One great advantage of methods is that they are portable. Once we write the code for a method that solves a particular problem, we can reuse that same method in other projects where we have to solve the same problem. A good example of this is the readNumbers method. Many programs we will see in this course are going to require us to read a list of ints from a file and put those numbers in an array. To make this method even more flexible, I designed it to take the name of the file to be opened as its parameter. This makes it even easier to use the method in a different program.

Sorting with selection sort

A second project you will find at the top of these notes is a project that demonstrates the selection sort algorithm. The code in this project is taken pretty directly from the textbook. You can read more about select sort in section 7.11 in the textbook.

An application of sorting

In many cases, being able to sort lists of data items opens up new approaches to solving problems. An example of this is the problem I solved at the start of these notes. An alternative strategy for solving this problem involves first sorting the list of numbers and then running search procedure that looks for runs of consecutive numbers.

If you sort a list of numbers that contains duplicates of some numbers, you will see those numbers forming runs of the same repeated number in the sorted list.

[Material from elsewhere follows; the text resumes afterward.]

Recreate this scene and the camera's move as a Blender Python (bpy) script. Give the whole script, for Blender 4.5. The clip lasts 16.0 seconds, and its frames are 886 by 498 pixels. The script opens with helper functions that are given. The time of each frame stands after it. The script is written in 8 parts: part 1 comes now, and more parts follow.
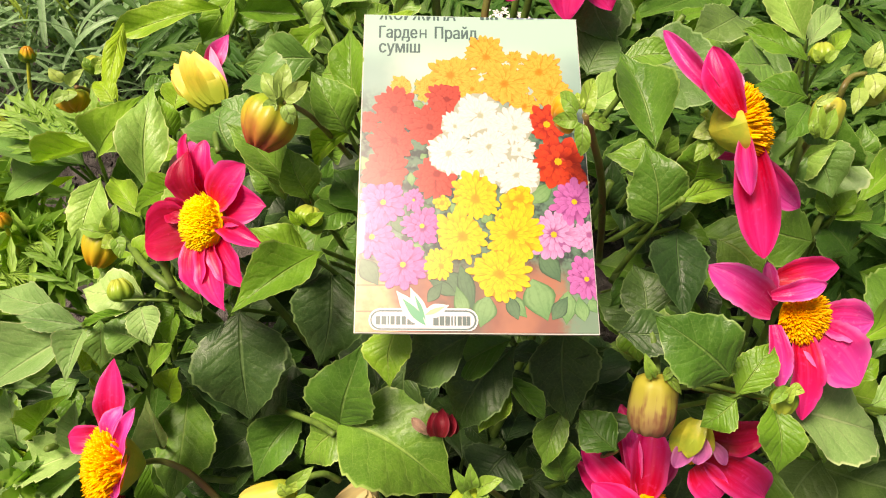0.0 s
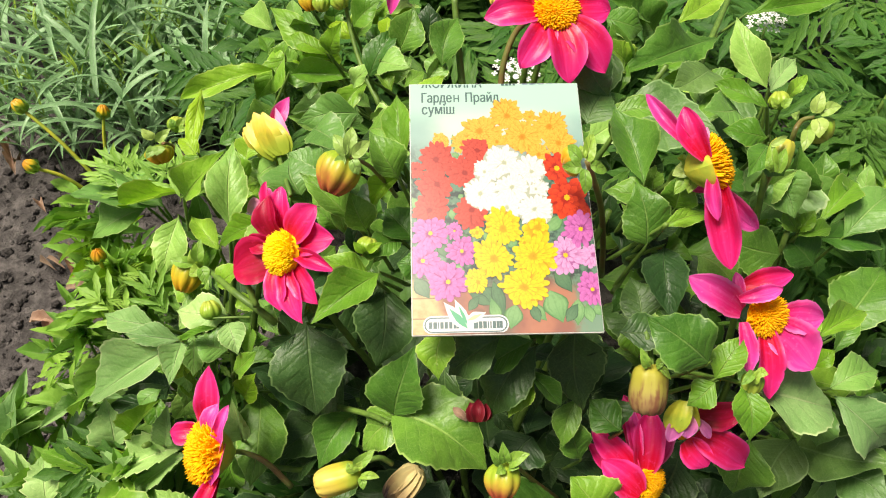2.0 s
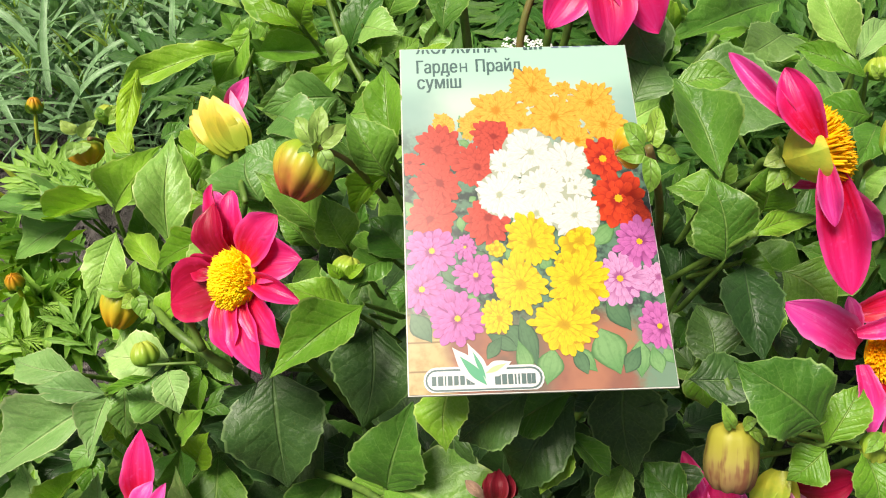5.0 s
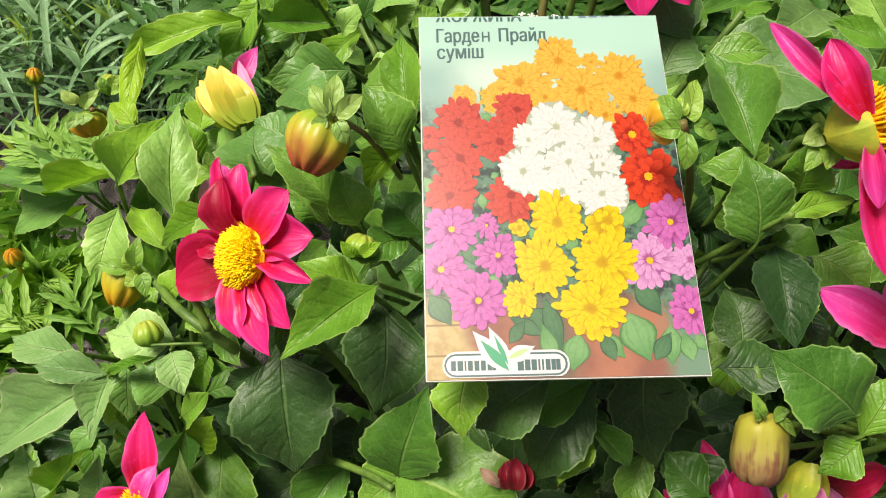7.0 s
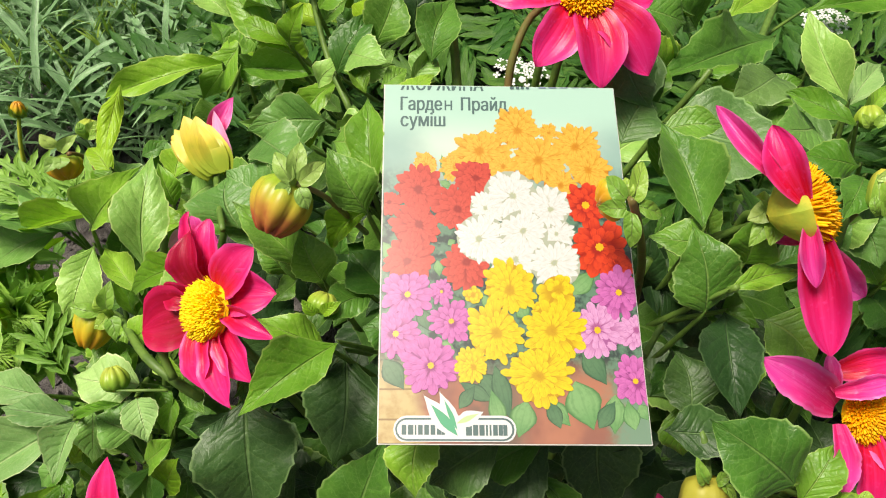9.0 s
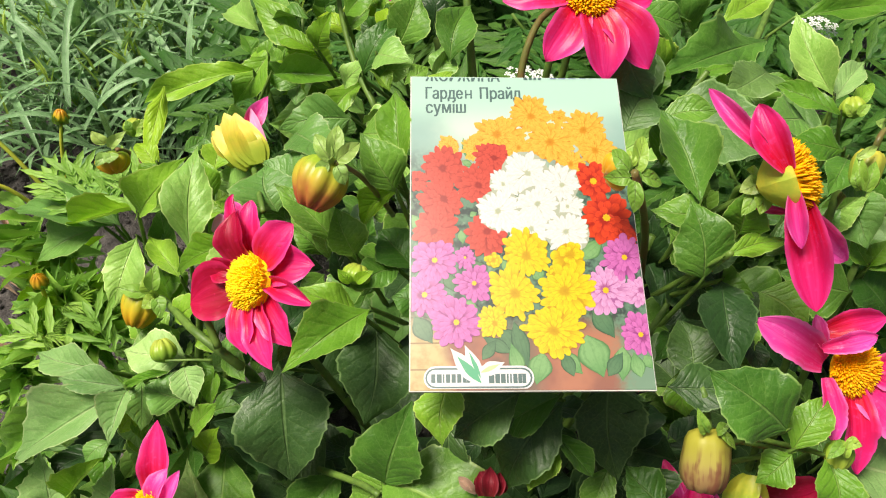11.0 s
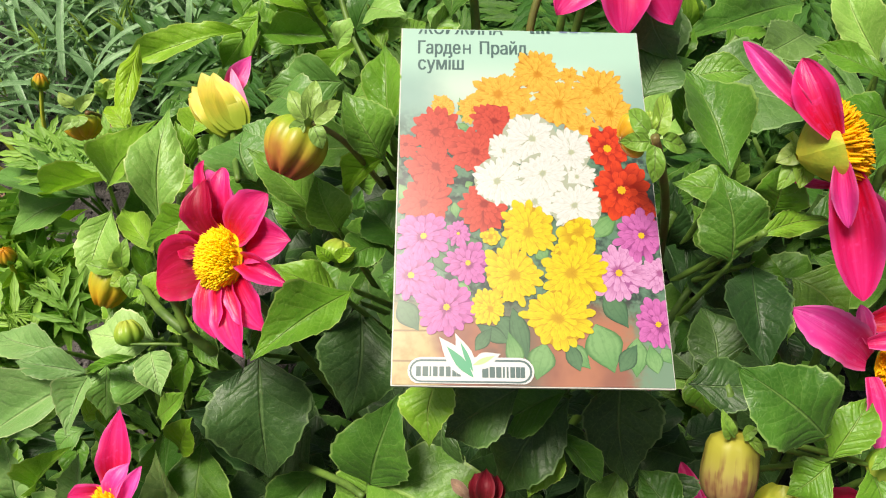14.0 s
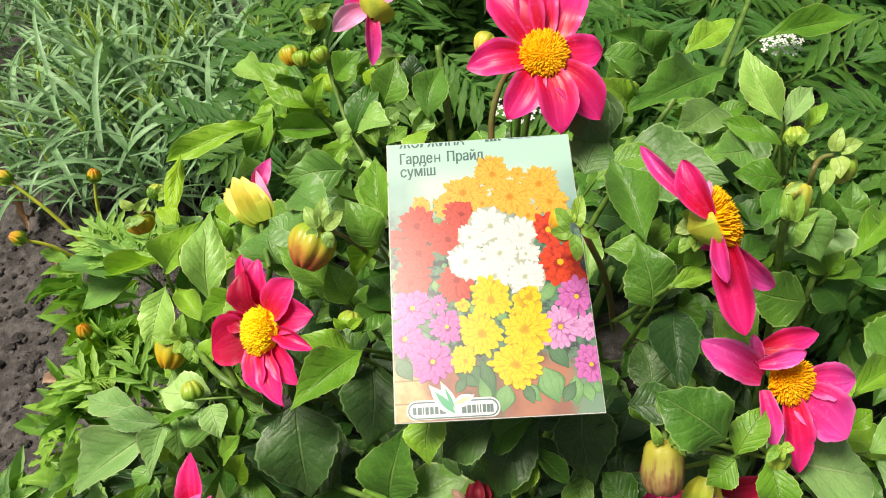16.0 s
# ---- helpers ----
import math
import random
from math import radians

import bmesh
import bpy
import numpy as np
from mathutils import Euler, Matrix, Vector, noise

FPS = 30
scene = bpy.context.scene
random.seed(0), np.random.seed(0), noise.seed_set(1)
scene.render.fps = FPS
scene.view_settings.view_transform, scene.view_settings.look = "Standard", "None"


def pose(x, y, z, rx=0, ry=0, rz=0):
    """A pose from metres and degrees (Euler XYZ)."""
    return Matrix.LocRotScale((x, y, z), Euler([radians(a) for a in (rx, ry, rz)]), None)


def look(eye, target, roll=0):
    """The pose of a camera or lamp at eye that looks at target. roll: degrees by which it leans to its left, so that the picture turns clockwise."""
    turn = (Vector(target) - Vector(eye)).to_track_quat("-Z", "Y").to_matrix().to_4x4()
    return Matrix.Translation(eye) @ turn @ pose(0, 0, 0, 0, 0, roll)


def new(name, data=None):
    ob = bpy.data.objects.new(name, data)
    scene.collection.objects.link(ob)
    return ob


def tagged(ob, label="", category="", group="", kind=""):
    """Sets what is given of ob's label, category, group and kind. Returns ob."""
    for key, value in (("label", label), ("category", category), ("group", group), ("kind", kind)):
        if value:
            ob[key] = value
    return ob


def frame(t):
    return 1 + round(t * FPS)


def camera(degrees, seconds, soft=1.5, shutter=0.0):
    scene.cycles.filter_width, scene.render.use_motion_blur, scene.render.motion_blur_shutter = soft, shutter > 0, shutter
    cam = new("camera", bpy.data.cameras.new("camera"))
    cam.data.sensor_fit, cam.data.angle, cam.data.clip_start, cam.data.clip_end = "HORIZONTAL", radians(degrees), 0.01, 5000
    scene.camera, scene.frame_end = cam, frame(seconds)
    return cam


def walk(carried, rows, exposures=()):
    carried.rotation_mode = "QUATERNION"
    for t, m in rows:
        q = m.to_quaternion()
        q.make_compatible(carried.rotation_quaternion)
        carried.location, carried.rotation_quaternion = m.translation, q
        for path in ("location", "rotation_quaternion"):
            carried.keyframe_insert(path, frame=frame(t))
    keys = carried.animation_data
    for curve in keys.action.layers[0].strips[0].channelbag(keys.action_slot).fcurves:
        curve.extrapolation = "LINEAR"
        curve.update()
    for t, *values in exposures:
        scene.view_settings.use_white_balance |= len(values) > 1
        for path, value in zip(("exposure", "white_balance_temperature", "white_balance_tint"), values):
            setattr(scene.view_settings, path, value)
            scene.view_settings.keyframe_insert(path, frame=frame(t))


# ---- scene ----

cam = camera(58.67, 16.0, 1.1)
PATH = [
    (0, (0.0252, 0.0292, 0.6273), (0.0240, 0.3602, 0.2526), 0.67),
    (0.5, (0.0180, 0.0174, 0.6379), (0.0136, 0.3456, 0.2607), 0.02),
    (1, (0.0060, -0.0095, 0.6544), (-0.0000, 0.3182, 0.2768), -0.59),
    (1.5, (0.0037, -0.0240, 0.6783), (-0.0007, 0.3098, 0.3062), -0.79),
    (2, (0.0092, -0.0257, 0.6881), (0.0067, 0.3157, 0.3228), -1.04),
    (2.5, (0.0107, -0.0227, 0.6821), (0.0099, 0.3236, 0.3214), -1.33),
    (3, (0.0162, -0.0023, 0.6658), (0.0164, 0.3458, 0.3069), -1.72),
    (3.5, (0.0191, 0.0141, 0.6464), (0.0195, 0.3625, 0.2878), -1.81),
    (4, (0.0153, 0.0285, 0.6354), (0.0137, 0.3765, 0.2764), -2.08),
    (6.5, (0.0003, 0.0656, 0.5955), (-0.0035, 0.4024, 0.2260), -1.75),
    (7, (-0.0002, 0.0599, 0.6036), (-0.0031, 0.3961, 0.2336), -1.33),
    (7.5, (0.0020, 0.0611, 0.6123), (0.0007, 0.3989, 0.2436), -0.43),
    (8, (0.0028, 0.0626, 0.6176), (0.0034, 0.4016, 0.2502), 0.44),
    (8.5, (0.0076, 0.0661, 0.6210), (0.0099, 0.4065, 0.2547), 0.77),
    (9, (0.0121, 0.0665, 0.6221), (0.0144, 0.4095, 0.2583), 0.81),
    (9.5, (0.0102, 0.0521, 0.6280), (0.0122, 0.3966, 0.2656), 0.76),
    (10, (0.0020, 0.0311, 0.6329), (0.0037, 0.3783, 0.2732), 0.70),
    (12.5, (0.0121, 0.0292, 0.6222), (0.0066, 0.3908, 0.2769), -1.18),
    (13, (0.0124, 0.0467, 0.6186), (0.0048, 0.4052, 0.2701), -0.77),
    (13.5, (0.0141, 0.0533, 0.6071), (0.0048, 0.4069, 0.2537), -0.77),
    (14, (0.0144, 0.0541, 0.6010), (0.0022, 0.4016, 0.2417), -0.56),
    (14.5, (0.0155, 0.0493, 0.6178), (0.0001, 0.3954, 0.2573), -0.92),
    (15, (0.0246, 0.0296, 0.6533), (0.0052, 0.3774, 0.2946), -2.06),
    (15.5, (0.0306, 0.0157, 0.6690), (0.0075, 0.3648, 0.3118), -5.06),
    (16, (0.0345, 0.0133, 0.6819), (0.0090, 0.3636, 0.3261), -6.34),
]
walk(cam, [(t, look(eye, target, roll)) for t, eye, target, roll in PATH], [(0, 0.20, 8100, 24), (0.5, 0.21, 7900, 21), (1, 0.22, 7500, 18), (2, 0.24, 7150, 14), (4, 0.22, 7030, 12), (6.5, 0.04, 7000, 13), (9.5, 0.04, 7000, 13), (10, 0.07, 7050, 13), (12.5, 0.16, 6900, 12), (13, 0.13, 6900, 12), (14, 0.03, 7000, 12), (16, 0.11, 7000, 12)])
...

Searching for these runs and determining which of the runs is the longest is a relatively straightforward problem.

Here is the main method for a program that uses this strategy to find the most common number in a file.

public static void main(String[] args) {
    int numbers[] = readNumbers("numbers.txt");

    // Sort the list
    selectionSort(numbers);

    // Find the most common number
    int greatestCount = 1;
    int mostCommonNumber = numbers[0];

    for (int n = 1;n < numbers.length;n++) {
        if(numbers[n] == numbers[n-greatestCount]) {
            greatestCount++;
            mostCommonNumber = numbers[n];
        }
    }

    // Print the results
    System.out.println("The number " + mostCommonNumber + " appears most often.");
    System.out.println("It appears " + greatestCount + " times in the file.");
}

The loop here that searches for runs of the same number uses a simple strategy to detect a run. The if statement in the loop compares the next number in the list with a number several spaces back in the list. If these numbers are the same, we have discovered a run of a certain length. If that run length is greater than the greatest run length we have seen so far, we can record the details of that new, winning run of numbers.

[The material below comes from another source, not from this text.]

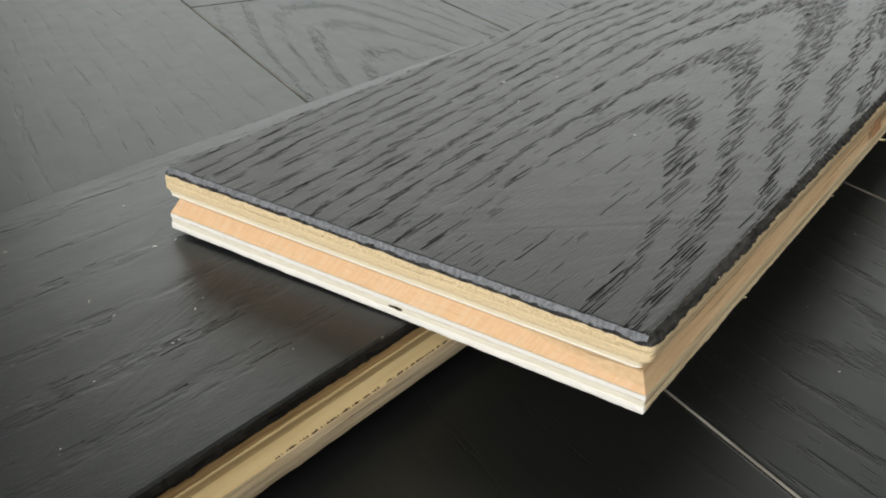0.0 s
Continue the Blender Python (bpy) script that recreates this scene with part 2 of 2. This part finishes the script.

Whenever we have more than one strategy for solving a problem, computer scientists compare the relative quality of these two solutions by comparing how much time the two strategies take to solve the problem. One way that computer scientists measure the run time efficiency of a program is to express the amount of time it takes as a function of the number of data items the program has to process.

If we have a list of N integers that we need to process, both solutions I showed today have a run time that is proportional to N². In the first algorithm we have to count how many times each possible number appears. In a typical file, there will be roughly N items to count. A single pass through the array to count how many times an item appears takes time proportional to N, so the total work needed by the first algorithm is proportional to N². In the second algorithm we have to sort the numbers and then do one pass through the list to determine the longest run. Sorting with selection sort takes time proportional to N², while the run check takes time proportional to N. Once again, the second algorithm ends up taking time proportional to N².

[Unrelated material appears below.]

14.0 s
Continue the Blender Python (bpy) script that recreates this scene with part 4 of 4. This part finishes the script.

What makes the second algorithm superior in the end is the fact that we can replace selection sort with a more efficient sorting algorithm. In the lecture on Wednesday I will show a couple of sorting algorithms that can sort a list of integers in time proportional to N log N instead of N². By using one of these more efficient sorting algorithms, we can reduce the time needed by the second method to N log N, which is a huge improvement over N².